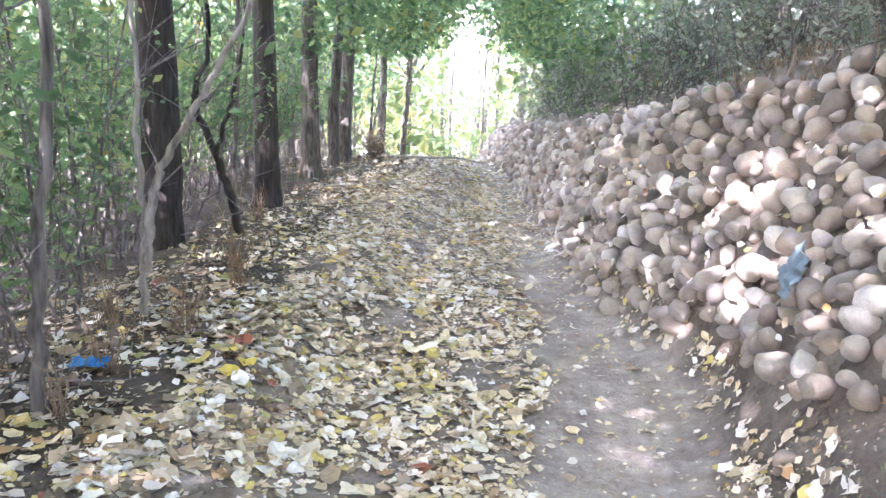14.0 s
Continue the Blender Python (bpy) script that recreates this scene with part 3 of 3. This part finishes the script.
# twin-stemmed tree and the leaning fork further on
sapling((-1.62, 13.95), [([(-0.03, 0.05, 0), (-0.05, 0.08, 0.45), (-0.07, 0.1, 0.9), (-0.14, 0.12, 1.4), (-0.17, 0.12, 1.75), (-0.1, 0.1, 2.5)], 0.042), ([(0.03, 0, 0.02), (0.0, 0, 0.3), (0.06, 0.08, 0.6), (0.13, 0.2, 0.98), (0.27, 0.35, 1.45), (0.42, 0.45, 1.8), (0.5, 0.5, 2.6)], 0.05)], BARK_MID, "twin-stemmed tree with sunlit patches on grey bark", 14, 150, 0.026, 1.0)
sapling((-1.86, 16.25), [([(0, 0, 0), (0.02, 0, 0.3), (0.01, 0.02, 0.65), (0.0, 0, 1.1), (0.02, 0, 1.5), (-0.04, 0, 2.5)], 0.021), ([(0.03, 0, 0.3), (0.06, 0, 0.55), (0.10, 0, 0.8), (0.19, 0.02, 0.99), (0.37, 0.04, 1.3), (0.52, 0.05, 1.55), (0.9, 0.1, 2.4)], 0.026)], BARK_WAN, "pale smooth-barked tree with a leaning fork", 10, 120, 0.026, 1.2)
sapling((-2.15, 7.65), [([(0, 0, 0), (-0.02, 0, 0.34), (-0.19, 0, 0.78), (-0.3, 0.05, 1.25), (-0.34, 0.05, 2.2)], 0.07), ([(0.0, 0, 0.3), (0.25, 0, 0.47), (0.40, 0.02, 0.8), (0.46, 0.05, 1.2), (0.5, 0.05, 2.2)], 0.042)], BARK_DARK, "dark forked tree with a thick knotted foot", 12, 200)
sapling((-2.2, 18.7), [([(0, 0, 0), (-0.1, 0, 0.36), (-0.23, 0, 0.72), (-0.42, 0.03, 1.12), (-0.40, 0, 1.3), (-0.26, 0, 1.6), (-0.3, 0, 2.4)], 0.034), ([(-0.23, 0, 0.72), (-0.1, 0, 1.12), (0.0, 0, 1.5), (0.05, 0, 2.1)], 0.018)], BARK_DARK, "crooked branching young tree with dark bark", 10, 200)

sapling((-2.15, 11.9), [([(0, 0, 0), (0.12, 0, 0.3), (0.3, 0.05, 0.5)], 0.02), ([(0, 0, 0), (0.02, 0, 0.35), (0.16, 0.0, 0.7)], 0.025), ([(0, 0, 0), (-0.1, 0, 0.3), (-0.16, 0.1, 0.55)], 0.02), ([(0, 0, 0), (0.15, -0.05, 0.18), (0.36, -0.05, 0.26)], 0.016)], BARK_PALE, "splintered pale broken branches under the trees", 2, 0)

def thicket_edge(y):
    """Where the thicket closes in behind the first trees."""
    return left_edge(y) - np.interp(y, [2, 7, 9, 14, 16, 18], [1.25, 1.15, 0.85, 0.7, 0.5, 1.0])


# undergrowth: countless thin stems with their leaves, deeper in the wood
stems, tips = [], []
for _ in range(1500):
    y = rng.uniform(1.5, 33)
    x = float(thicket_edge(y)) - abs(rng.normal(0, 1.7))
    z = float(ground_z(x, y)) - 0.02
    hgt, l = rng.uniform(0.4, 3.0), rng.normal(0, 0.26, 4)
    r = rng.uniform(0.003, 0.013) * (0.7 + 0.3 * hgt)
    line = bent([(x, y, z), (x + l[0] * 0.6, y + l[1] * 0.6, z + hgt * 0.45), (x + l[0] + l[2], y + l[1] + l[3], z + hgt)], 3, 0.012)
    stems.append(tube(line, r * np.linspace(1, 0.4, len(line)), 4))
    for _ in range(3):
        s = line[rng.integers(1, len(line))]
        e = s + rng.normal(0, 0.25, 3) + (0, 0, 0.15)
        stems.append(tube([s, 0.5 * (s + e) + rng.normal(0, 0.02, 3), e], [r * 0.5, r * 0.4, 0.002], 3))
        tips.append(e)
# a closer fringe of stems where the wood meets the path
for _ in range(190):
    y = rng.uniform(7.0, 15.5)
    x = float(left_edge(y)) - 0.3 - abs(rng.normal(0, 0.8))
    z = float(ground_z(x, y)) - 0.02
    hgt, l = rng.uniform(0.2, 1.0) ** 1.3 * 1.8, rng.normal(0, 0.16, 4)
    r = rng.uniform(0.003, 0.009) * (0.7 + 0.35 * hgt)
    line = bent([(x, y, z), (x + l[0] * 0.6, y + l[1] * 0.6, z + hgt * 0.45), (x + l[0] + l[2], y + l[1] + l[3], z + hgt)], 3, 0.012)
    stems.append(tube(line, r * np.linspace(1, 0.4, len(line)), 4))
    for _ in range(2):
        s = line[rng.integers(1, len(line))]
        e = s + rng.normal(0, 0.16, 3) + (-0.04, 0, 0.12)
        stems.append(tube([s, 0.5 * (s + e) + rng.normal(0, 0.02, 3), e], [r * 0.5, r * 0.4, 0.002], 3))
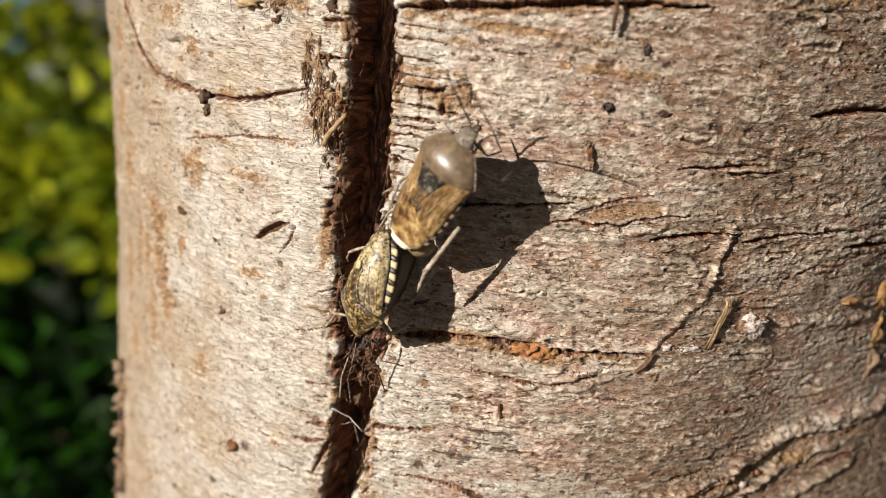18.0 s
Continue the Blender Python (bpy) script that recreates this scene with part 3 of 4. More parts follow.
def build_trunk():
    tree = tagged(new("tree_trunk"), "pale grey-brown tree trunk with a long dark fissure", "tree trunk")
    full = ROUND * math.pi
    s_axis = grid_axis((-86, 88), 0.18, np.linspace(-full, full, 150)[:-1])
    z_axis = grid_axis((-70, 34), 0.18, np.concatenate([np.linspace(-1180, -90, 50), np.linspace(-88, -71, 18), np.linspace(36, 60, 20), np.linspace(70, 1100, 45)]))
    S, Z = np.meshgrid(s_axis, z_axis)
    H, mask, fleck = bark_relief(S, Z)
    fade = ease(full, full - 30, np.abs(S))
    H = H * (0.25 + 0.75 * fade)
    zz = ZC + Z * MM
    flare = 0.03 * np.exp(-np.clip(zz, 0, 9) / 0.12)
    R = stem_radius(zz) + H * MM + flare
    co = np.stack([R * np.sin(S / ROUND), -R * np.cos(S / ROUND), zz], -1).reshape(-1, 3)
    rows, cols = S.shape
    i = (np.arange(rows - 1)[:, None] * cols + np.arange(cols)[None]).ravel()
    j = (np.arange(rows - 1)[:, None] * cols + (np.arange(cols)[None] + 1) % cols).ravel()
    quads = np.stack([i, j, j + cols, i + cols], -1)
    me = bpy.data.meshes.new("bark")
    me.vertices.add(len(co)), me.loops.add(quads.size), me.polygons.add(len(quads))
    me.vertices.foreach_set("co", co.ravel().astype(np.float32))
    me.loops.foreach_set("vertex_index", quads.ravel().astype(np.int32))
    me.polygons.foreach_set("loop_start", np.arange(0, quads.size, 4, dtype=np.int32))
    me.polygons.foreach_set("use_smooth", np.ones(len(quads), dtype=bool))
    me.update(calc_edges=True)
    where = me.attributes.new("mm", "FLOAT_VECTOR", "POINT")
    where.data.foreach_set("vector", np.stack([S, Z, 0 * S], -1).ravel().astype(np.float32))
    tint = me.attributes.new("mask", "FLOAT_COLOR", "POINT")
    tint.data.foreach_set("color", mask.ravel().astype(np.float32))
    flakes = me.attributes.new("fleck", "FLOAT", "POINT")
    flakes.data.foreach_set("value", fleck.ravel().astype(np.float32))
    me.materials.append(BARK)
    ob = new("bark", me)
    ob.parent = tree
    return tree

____

WHAT IS NEEDED —
Copy the records above exactly, leaving out every picture.

FINISHED EXERCISE —
14.0 s
Continue the Blender Python (bpy) script that recreates this scene with part 3 of 3. This part finishes the script.
# twin-stemmed tree and the leaning fork further on
sapling((-1.62, 13.95), [([(-0.03, 0.05, 0), (-0.05, 0.08, 0.45), (-0.07, 0.1, 0.9), (-0.14, 0.12, 1.4), (-0.17, 0.12, 1.75), (-0.1, 0.1, 2.5)], 0.042), ([(0.03, 0, 0.02), (0.0, 0, 0.3), (0.06, 0.08, 0.6), (0.13, 0.2, 0.98), (0.27, 0.35, 1.45), (0.42, 0.45, 1.8), (0.5, 0.5, 2.6)], 0.05)], BARK_MID, "twin-stemmed tree with sunlit patches on grey bark", 14, 150, 0.026, 1.0)
sapling((-1.86, 16.25), [([(0, 0, 0), (0.02, 0, 0.3), (0.01, 0.02, 0.65), (0.0, 0, 1.1), (0.02, 0, 1.5), (-0.04, 0, 2.5)], 0.021), ([(0.03, 0, 0.3), (0.06, 0, 0.55), (0.10, 0, 0.8), (0.19, 0.02, 0.99), (0.37, 0.04, 1.3), (0.52, 0.05, 1.55), (0.9, 0.1, 2.4)], 0.026)], BARK_WAN, "pale smooth-barked tree with a leaning fork", 10, 120, 0.026, 1.2)
sapling((-2.15, 7.65), [([(0, 0, 0), (-0.02, 0, 0.34), (-0.19, 0, 0.78), (-0.3, 0.05, 1.25), (-0.34, 0.05, 2.2)], 0.07), ([(0.0, 0, 0.3), (0.25, 0, 0.47), (0.40, 0.02, 0.8), (0.46, 0.05, 1.2), (0.5, 0.05, 2.2)], 0.042)], BARK_DARK, "dark forked tree with a thick knotted foot", 12, 200)
sapling((-2.2, 18.7), [([(0, 0, 0), (-0.1, 0, 0.36), (-0.23, 0, 0.72), (-0.42, 0.03, 1.12), (-0.40, 0, 1.3), (-0.26, 0, 1.6), (-0.3, 0, 2.4)], 0.034), ([(-0.23, 0, 0.72), (-0.1, 0, 1.12), (0.0, 0, 1.5), (0.05, 0, 2.1)], 0.018)], BARK_DARK, "crooked branching young tree with dark bark", 10, 200)

sapling((-2.15, 11.9), [([(0, 0, 0), (0.12, 0, 0.3), (0.3, 0.05, 0.5)], 0.02), ([(0, 0, 0), (0.02, 0, 0.35), (0.16, 0.0, 0.7)], 0.025), ([(0, 0, 0), (-0.1, 0, 0.3), (-0.16, 0.1, 0.55)], 0.02), ([(0, 0, 0), (0.15, -0.05, 0.18), (0.36, -0.05, 0.26)], 0.016)], BARK_PALE, "splintered pale broken branches under the trees", 2, 0)

def thicket_edge(y):
    """Where the thicket closes in behind the first trees."""
    return left_edge(y) - np.interp(y, [2, 7, 9, 14, 16, 18], [1.25, 1.15, 0.85, 0.7, 0.5, 1.0])


# undergrowth: countless thin stems with their leaves, deeper in the wood
stems, tips = [], []
for _ in range(1500):
    y = rng.uniform(1.5, 33)
    x = float(thicket_edge(y)) - abs(rng.normal(0, 1.7))
    z = float(ground_z(x, y)) - 0.02
    hgt, l = rng.uniform(0.4, 3.0), rng.normal(0, 0.26, 4)
    r = rng.uniform(0.003, 0.013) * (0.7 + 0.3 * hgt)
    line = bent([(x, y, z), (x + l[0] * 0.6, y + l[1] * 0.6, z + hgt * 0.45), (x + l[0] + l[2], y + l[1] + l[3], z + hgt)], 3, 0.012)
    stems.append(tube(line, r * np.linspace(1, 0.4, len(line)), 4))
    for _ in range(3):
        s = line[rng.integers(1, len(line))]
        e = s + rng.normal(0, 0.25, 3) + (0, 0, 0.15)
        stems.append(tube([s, 0.5 * (s + e) + rng.normal(0, 0.02, 3), e], [r * 0.5, r * 0.4, 0.002], 3))
        tips.append(e)
# a closer fringe of stems where the wood meets the path
for _ in range(190):
    y = rng.uniform(7.0, 15.5)
    x = float(left_edge(y)) - 0.3 - abs(rng.normal(0, 0.8))
    z = float(ground_z(x, y)) - 0.02
    hgt, l = rng.uniform(0.2, 1.0) ** 1.3 * 1.8, rng.normal(0, 0.16, 4)
    r = rng.uniform(0.003, 0.009) * (0.7 + 0.35 * hgt)
    line = bent([(x, y, z), (x + l[0] * 0.6, y + l[1] * 0.6, z + hgt * 0.45), (x + l[0] + l[2], y + l[1] + l[3], z + hgt)], 3, 0.012)
    stems.append(tube(line, r * np.linspace(1, 0.4, len(line)), 4))
    for _ in range(2):
        s = line[rng.integers(1, len(line))]
        e = s + rng.normal(0, 0.16, 3) + (-0.04, 0, 0.12)
        stems.append(tube([s, 0.5 * (s + e) + rng.normal(0, 0.02, 3), e], [r * 0.5, r * 0.4, 0.002], 3))
18.0 s
Continue the Blender Python (bpy) script that recreates this scene with part 3 of 4. More parts follow.
def build_trunk():
    tree = tagged(new("tree_trunk"), "pale grey-brown tree trunk with a long dark fissure", "tree trunk")
    full = ROUND * math.pi
    s_axis = grid_axis((-86, 88), 0.18, np.linspace(-full, full, 150)[:-1])
    z_axis = grid_axis((-70, 34), 0.18, np.concatenate([np.linspace(-1180, -90, 50), np.linspace(-88, -71, 18), np.linspace(36, 60, 20), np.linspace(70, 1100, 45)]))
    S, Z = np.meshgrid(s_axis, z_axis)
    H, mask, fleck = bark_relief(S, Z)
    fade = ease(full, full - 30, np.abs(S))
    H = H * (0.25 + 0.75 * fade)
    zz = ZC + Z * MM
    flare = 0.03 * np.exp(-np.clip(zz, 0, 9) / 0.12)
    R = stem_radius(zz) + H * MM + flare
    co = np.stack([R * np.sin(S / ROUND), -R * np.cos(S / ROUND), zz], -1).reshape(-1, 3)
    rows, cols = S.shape
    i = (np.arange(rows - 1)[:, None] * cols + np.arange(cols)[None]).ravel()
    j = (np.arange(rows - 1)[:, None] * cols + (np.arange(cols)[None] + 1) % cols).ravel()
    quads = np.stack([i, j, j + cols, i + cols], -1)
    me = bpy.data.meshes.new("bark")
    me.vertices.add(len(co)), me.loops.add(quads.size), me.polygons.add(len(quads))
    me.vertices.foreach_set("co", co.ravel().astype(np.float32))
    me.loops.foreach_set("vertex_index", quads.ravel().astype(np.int32))
    me.polygons.foreach_set("loop_start", np.arange(0, quads.size, 4, dtype=np.int32))
    me.polygons.foreach_set("use_smooth", np.ones(len(quads), dtype=bool))
    me.update(calc_edges=True)
    where = me.attributes.new("mm", "FLOAT_VECTOR", "POINT")
    where.data.foreach_set("vector", np.stack([S, Z, 0 * S], -1).ravel().astype(np.float32))
    tint = me.attributes.new("mask", "FLOAT_COLOR", "POINT")
    tint.data.foreach_set("color", mask.ravel().astype(np.float32))
    flakes = me.attributes.new("fleck", "FLOAT", "POINT")
    flakes.data.foreach_set("value", fleck.ravel().astype(np.float32))
    me.materials.append(BARK)
    ob = new("bark", me)
    ob.parent = tree
    return tree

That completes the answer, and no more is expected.